**WHAT IS NEEDED**
Can you output the material exactly as written, minus any pictures it holds?

**DATA SHOWN**
+++++

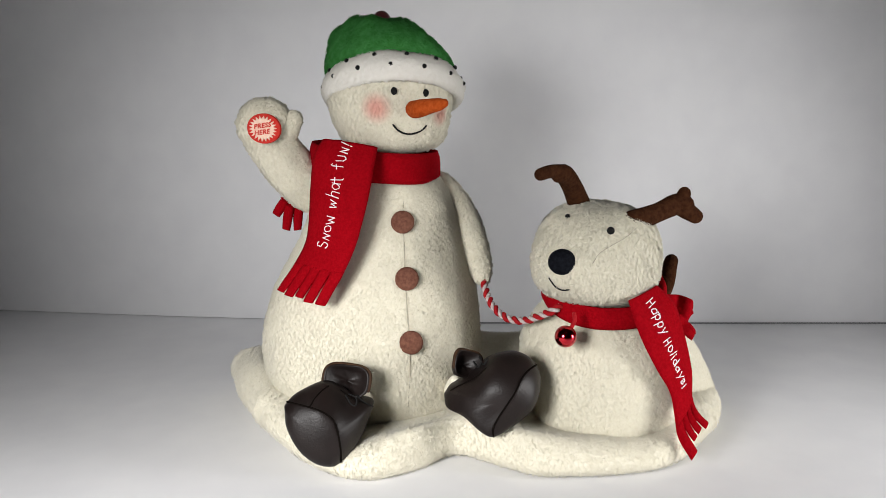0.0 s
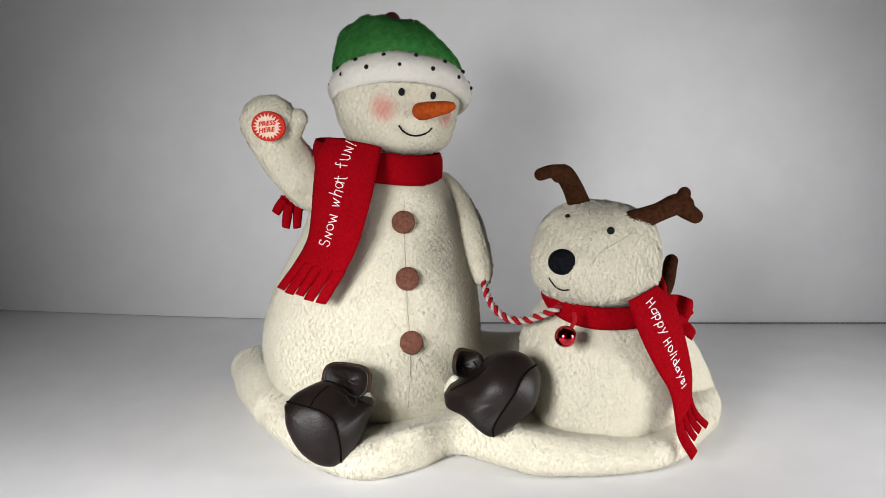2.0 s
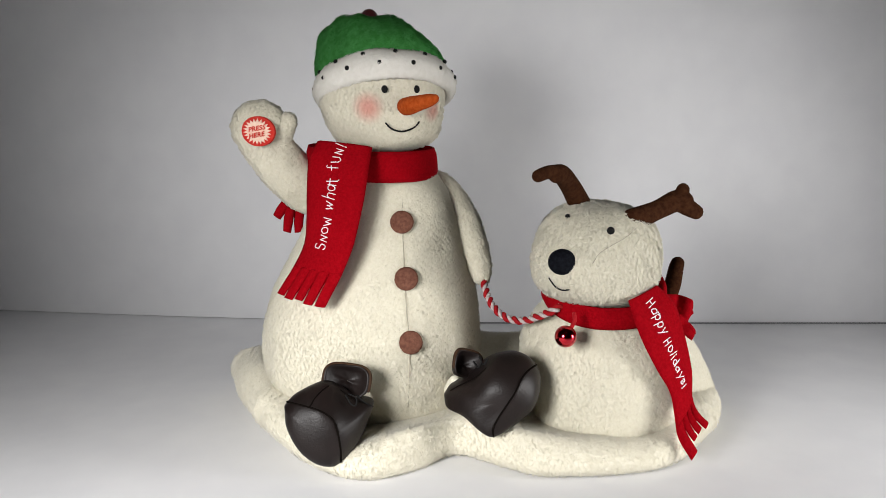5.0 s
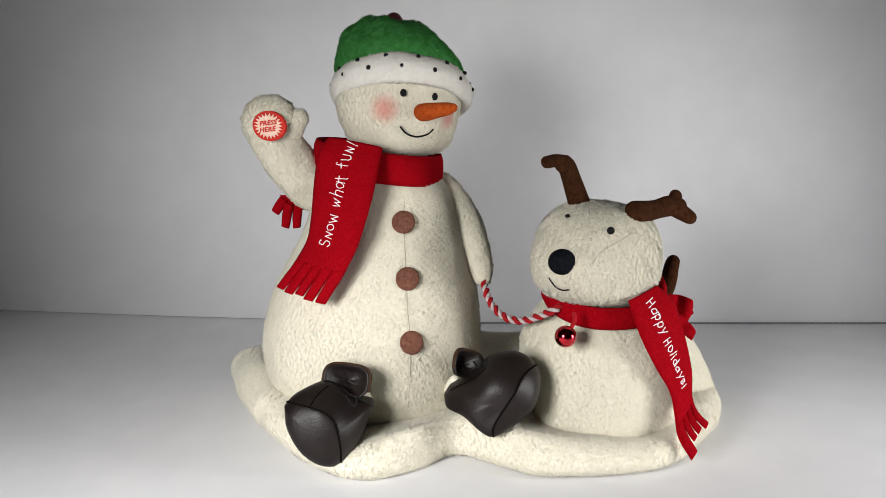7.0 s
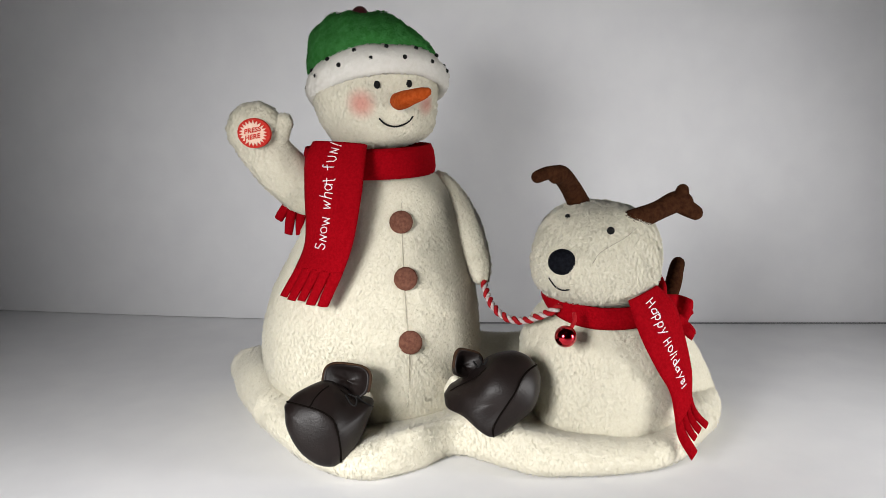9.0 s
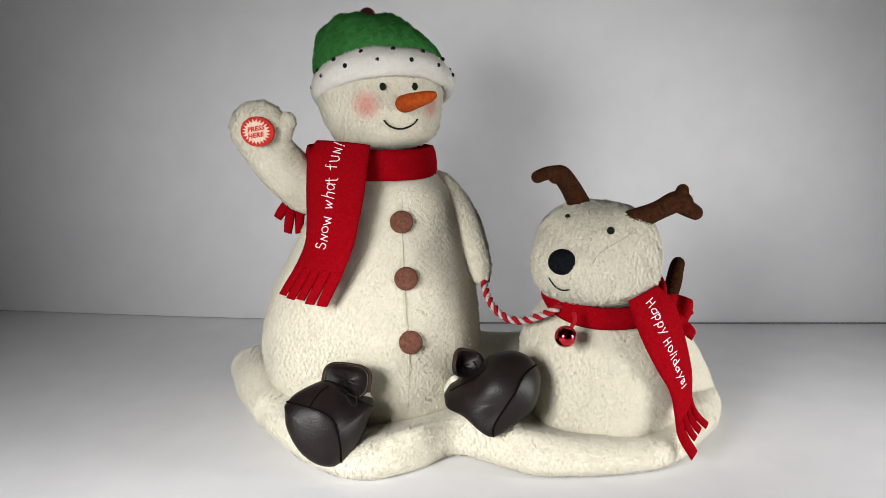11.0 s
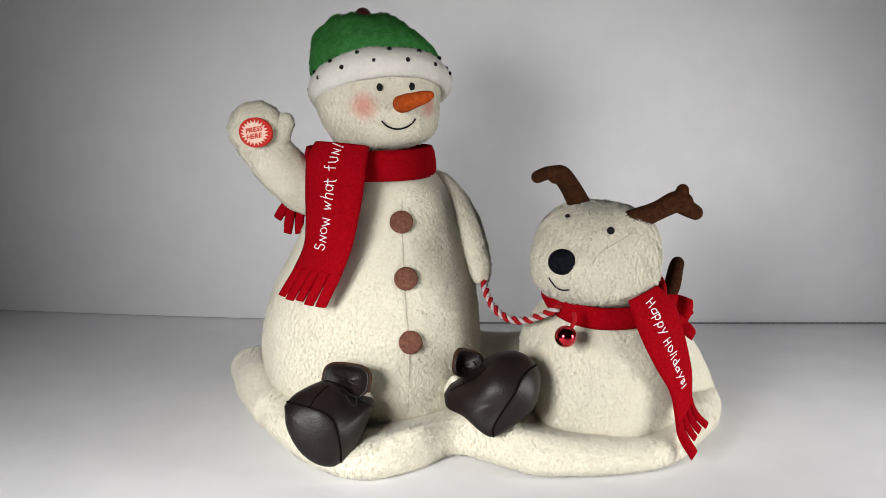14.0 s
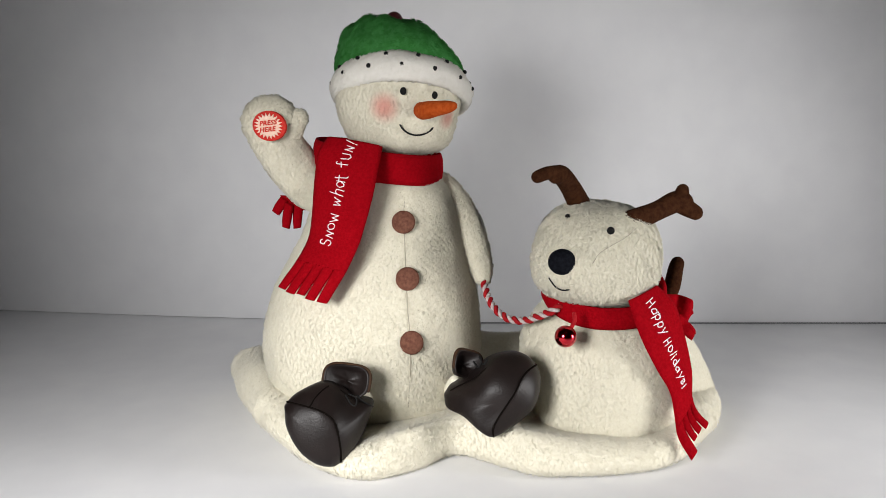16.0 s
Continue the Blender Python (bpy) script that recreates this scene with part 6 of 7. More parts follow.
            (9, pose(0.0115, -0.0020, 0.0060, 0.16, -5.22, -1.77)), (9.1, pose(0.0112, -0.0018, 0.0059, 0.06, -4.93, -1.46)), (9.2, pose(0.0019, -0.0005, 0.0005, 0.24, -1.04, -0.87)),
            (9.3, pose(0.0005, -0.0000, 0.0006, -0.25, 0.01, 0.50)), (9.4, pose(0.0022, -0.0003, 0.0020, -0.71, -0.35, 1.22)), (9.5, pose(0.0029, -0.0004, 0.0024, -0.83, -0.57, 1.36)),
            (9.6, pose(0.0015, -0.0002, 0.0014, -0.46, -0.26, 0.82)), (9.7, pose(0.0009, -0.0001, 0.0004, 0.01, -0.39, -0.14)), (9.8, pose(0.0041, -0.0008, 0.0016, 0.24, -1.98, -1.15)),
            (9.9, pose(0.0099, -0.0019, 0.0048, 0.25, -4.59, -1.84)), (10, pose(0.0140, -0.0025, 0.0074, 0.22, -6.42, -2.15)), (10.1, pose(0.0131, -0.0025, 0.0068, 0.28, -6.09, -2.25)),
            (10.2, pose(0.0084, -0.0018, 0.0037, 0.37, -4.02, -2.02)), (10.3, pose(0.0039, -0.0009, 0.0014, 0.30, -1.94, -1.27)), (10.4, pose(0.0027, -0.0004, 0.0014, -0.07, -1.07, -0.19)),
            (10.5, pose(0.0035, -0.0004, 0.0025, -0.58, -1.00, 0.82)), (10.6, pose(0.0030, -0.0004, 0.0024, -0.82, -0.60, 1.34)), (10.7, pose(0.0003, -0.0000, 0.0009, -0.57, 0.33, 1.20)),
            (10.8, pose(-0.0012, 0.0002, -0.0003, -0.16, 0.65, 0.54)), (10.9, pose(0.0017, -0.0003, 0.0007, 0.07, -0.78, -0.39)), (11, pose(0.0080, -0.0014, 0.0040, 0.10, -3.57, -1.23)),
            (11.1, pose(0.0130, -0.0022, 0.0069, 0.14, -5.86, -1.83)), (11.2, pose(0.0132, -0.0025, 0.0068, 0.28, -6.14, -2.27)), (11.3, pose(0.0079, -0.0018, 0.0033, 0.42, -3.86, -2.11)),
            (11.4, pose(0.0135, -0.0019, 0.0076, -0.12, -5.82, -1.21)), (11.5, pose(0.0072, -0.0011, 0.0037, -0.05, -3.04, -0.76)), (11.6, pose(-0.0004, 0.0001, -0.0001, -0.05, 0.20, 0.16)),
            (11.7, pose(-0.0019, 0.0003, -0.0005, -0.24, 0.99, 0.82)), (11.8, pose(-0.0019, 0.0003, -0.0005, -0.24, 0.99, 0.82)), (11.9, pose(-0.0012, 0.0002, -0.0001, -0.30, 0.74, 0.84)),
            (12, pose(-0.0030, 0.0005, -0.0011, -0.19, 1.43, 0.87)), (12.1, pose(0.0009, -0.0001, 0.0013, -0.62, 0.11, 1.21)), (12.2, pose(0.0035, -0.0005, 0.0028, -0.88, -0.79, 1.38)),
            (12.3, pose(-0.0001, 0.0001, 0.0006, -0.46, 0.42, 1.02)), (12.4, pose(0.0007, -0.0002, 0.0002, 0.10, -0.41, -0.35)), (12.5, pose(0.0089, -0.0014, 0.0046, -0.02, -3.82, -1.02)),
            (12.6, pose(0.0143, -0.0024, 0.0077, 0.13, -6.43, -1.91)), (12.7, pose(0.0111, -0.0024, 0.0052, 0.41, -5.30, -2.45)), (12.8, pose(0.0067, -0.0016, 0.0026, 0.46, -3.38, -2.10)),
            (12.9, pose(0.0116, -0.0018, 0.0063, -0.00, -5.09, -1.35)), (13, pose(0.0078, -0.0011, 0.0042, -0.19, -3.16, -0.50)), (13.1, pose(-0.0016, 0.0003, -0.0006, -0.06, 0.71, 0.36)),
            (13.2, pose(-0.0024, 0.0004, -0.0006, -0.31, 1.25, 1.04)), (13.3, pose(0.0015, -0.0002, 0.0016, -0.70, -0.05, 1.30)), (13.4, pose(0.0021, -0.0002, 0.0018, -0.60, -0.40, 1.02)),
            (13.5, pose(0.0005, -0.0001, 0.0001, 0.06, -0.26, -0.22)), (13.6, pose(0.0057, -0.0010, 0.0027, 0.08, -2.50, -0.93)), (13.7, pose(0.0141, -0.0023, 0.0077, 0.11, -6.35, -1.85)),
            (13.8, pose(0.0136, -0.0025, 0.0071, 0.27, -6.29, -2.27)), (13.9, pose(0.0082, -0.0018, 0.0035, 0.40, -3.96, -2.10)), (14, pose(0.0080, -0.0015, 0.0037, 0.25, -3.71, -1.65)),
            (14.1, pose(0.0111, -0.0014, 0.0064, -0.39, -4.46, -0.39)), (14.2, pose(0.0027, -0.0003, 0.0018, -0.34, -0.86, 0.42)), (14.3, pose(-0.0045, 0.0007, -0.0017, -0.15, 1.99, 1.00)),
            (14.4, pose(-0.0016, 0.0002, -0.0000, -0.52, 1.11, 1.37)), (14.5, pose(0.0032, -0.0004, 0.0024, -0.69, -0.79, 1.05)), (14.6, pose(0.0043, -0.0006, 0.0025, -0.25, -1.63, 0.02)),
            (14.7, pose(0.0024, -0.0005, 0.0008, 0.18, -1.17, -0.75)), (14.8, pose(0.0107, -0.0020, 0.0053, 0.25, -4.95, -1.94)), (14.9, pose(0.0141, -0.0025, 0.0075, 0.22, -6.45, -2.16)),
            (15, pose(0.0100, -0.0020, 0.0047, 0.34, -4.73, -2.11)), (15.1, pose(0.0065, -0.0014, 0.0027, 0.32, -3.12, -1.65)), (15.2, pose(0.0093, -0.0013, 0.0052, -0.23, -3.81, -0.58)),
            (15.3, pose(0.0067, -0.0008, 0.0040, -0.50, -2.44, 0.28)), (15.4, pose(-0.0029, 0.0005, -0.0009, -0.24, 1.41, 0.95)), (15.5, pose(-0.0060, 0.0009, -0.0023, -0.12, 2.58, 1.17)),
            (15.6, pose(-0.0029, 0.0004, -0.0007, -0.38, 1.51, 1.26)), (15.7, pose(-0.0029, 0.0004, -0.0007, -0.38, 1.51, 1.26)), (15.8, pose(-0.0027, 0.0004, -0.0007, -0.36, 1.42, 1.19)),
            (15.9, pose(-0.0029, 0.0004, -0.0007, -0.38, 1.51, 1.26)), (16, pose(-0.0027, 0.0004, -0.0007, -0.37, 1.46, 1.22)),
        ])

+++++

**FINAL RESULT**
0.0 s
2.0 s
5.0 s
7.0 s
9.0 s
11.0 s
14.0 s
16.0 s
Continue the Blender Python (bpy) script that recreates this scene with part 6 of 7. More parts follow.
            (9, pose(0.0115, -0.0020, 0.0060, 0.16, -5.22, -1.77)), (9.1, pose(0.0112, -0.0018, 0.0059, 0.06, -4.93, -1.46)), (9.2, pose(0.0019, -0.0005, 0.0005, 0.24, -1.04, -0.87)),
            (9.3, pose(0.0005, -0.0000, 0.0006, -0.25, 0.01, 0.50)), (9.4, pose(0.0022, -0.0003, 0.0020, -0.71, -0.35, 1.22)), (9.5, pose(0.0029, -0.0004, 0.0024, -0.83, -0.57, 1.36)),
            (9.6, pose(0.0015, -0.0002, 0.0014, -0.46, -0.26, 0.82)), (9.7, pose(0.0009, -0.0001, 0.0004, 0.01, -0.39, -0.14)), (9.8, pose(0.0041, -0.0008, 0.0016, 0.24, -1.98, -1.15)),
            (9.9, pose(0.0099, -0.0019, 0.0048, 0.25, -4.59, -1.84)), (10, pose(0.0140, -0.0025, 0.0074, 0.22, -6.42, -2.15)), (10.1, pose(0.0131, -0.0025, 0.0068, 0.28, -6.09, -2.25)),
            (10.2, pose(0.0084, -0.0018, 0.0037, 0.37, -4.02, -2.02)), (10.3, pose(0.0039, -0.0009, 0.0014, 0.30, -1.94, -1.27)), (10.4, pose(0.0027, -0.0004, 0.0014, -0.07, -1.07, -0.19)),
            (10.5, pose(0.0035, -0.0004, 0.0025, -0.58, -1.00, 0.82)), (10.6, pose(0.0030, -0.0004, 0.0024, -0.82, -0.60, 1.34)), (10.7, pose(0.0003, -0.0000, 0.0009, -0.57, 0.33, 1.20)),
            (10.8, pose(-0.0012, 0.0002, -0.0003, -0.16, 0.65, 0.54)), (10.9, pose(0.0017, -0.0003, 0.0007, 0.07, -0.78, -0.39)), (11, pose(0.0080, -0.0014, 0.0040, 0.10, -3.57, -1.23)),
            (11.1, pose(0.0130, -0.0022, 0.0069, 0.14, -5.86, -1.83)), (11.2, pose(0.0132, -0.0025, 0.0068, 0.28, -6.14, -2.27)), (11.3, pose(0.0079, -0.0018, 0.0033, 0.42, -3.86, -2.11)),
            (11.4, pose(0.0135, -0.0019, 0.0076, -0.12, -5.82, -1.21)), (11.5, pose(0.0072, -0.0011, 0.0037, -0.05, -3.04, -0.76)), (11.6, pose(-0.0004, 0.0001, -0.0001, -0.05, 0.20, 0.16)),
            (11.7, pose(-0.0019, 0.0003, -0.0005, -0.24, 0.99, 0.82)), (11.8, pose(-0.0019, 0.0003, -0.0005, -0.24, 0.99, 0.82)), (11.9, pose(-0.0012, 0.0002, -0.0001, -0.30, 0.74, 0.84)),
            (12, pose(-0.0030, 0.0005, -0.0011, -0.19, 1.43, 0.87)), (12.1, pose(0.0009, -0.0001, 0.0013, -0.62, 0.11, 1.21)), (12.2, pose(0.0035, -0.0005, 0.0028, -0.88, -0.79, 1.38)),
            (12.3, pose(-0.0001, 0.0001, 0.0006, -0.46, 0.42, 1.02)), (12.4, pose(0.0007, -0.0002, 0.0002, 0.10, -0.41, -0.35)), (12.5, pose(0.0089, -0.0014, 0.0046, -0.02, -3.82, -1.02)),
            (12.6, pose(0.0143, -0.0024, 0.0077, 0.13, -6.43, -1.91)), (12.7, pose(0.0111, -0.0024, 0.0052, 0.41, -5.30, -2.45)), (12.8, pose(0.0067, -0.0016, 0.0026, 0.46, -3.38, -2.10)),
            (12.9, pose(0.0116, -0.0018, 0.0063, -0.00, -5.09, -1.35)), (13, pose(0.0078, -0.0011, 0.0042, -0.19, -3.16, -0.50)), (13.1, pose(-0.0016, 0.0003, -0.0006, -0.06, 0.71, 0.36)),
            (13.2, pose(-0.0024, 0.0004, -0.0006, -0.31, 1.25, 1.04)), (13.3, pose(0.0015, -0.0002, 0.0016, -0.70, -0.05, 1.30)), (13.4, pose(0.0021, -0.0002, 0.0018, -0.60, -0.40, 1.02)),
            (13.5, pose(0.0005, -0.0001, 0.0001, 0.06, -0.26, -0.22)), (13.6, pose(0.0057, -0.0010, 0.0027, 0.08, -2.50, -0.93)), (13.7, pose(0.0141, -0.0023, 0.0077, 0.11, -6.35, -1.85)),
            (13.8, pose(0.0136, -0.0025, 0.0071, 0.27, -6.29, -2.27)), (13.9, pose(0.0082, -0.0018, 0.0035, 0.40, -3.96, -2.10)), (14, pose(0.0080, -0.0015, 0.0037, 0.25, -3.71, -1.65)),
            (14.1, pose(0.0111, -0.0014, 0.0064, -0.39, -4.46, -0.39)), (14.2, pose(0.0027, -0.0003, 0.0018, -0.34, -0.86, 0.42)), (14.3, pose(-0.0045, 0.0007, -0.0017, -0.15, 1.99, 1.00)),
            (14.4, pose(-0.0016, 0.0002, -0.0000, -0.52, 1.11, 1.37)), (14.5, pose(0.0032, -0.0004, 0.0024, -0.69, -0.79, 1.05)), (14.6, pose(0.0043, -0.0006, 0.0025, -0.25, -1.63, 0.02)),
            (14.7, pose(0.0024, -0.0005, 0.0008, 0.18, -1.17, -0.75)), (14.8, pose(0.0107, -0.0020, 0.0053, 0.25, -4.95, -1.94)), (14.9, pose(0.0141, -0.0025, 0.0075, 0.22, -6.45, -2.16)),
            (15, pose(0.0100, -0.0020, 0.0047, 0.34, -4.73, -2.11)), (15.1, pose(0.0065, -0.0014, 0.0027, 0.32, -3.12, -1.65)), (15.2, pose(0.0093, -0.0013, 0.0052, -0.23, -3.81, -0.58)),
            (15.3, pose(0.0067, -0.0008, 0.0040, -0.50, -2.44, 0.28)), (15.4, pose(-0.0029, 0.0005, -0.0009, -0.24, 1.41, 0.95)), (15.5, pose(-0.0060, 0.0009, -0.0023, -0.12, 2.58, 1.17)),
            (15.6, pose(-0.0029, 0.0004, -0.0007, -0.38, 1.51, 1.26)), (15.7, pose(-0.0029, 0.0004, -0.0007, -0.38, 1.51, 1.26)), (15.8, pose(-0.0027, 0.0004, -0.0007, -0.36, 1.42, 1.19)),
            (15.9, pose(-0.0029, 0.0004, -0.0007, -0.38, 1.51, 1.26)), (16, pose(-0.0027, 0.0004, -0.0007, -0.37, 1.46, 1.22)),
        ])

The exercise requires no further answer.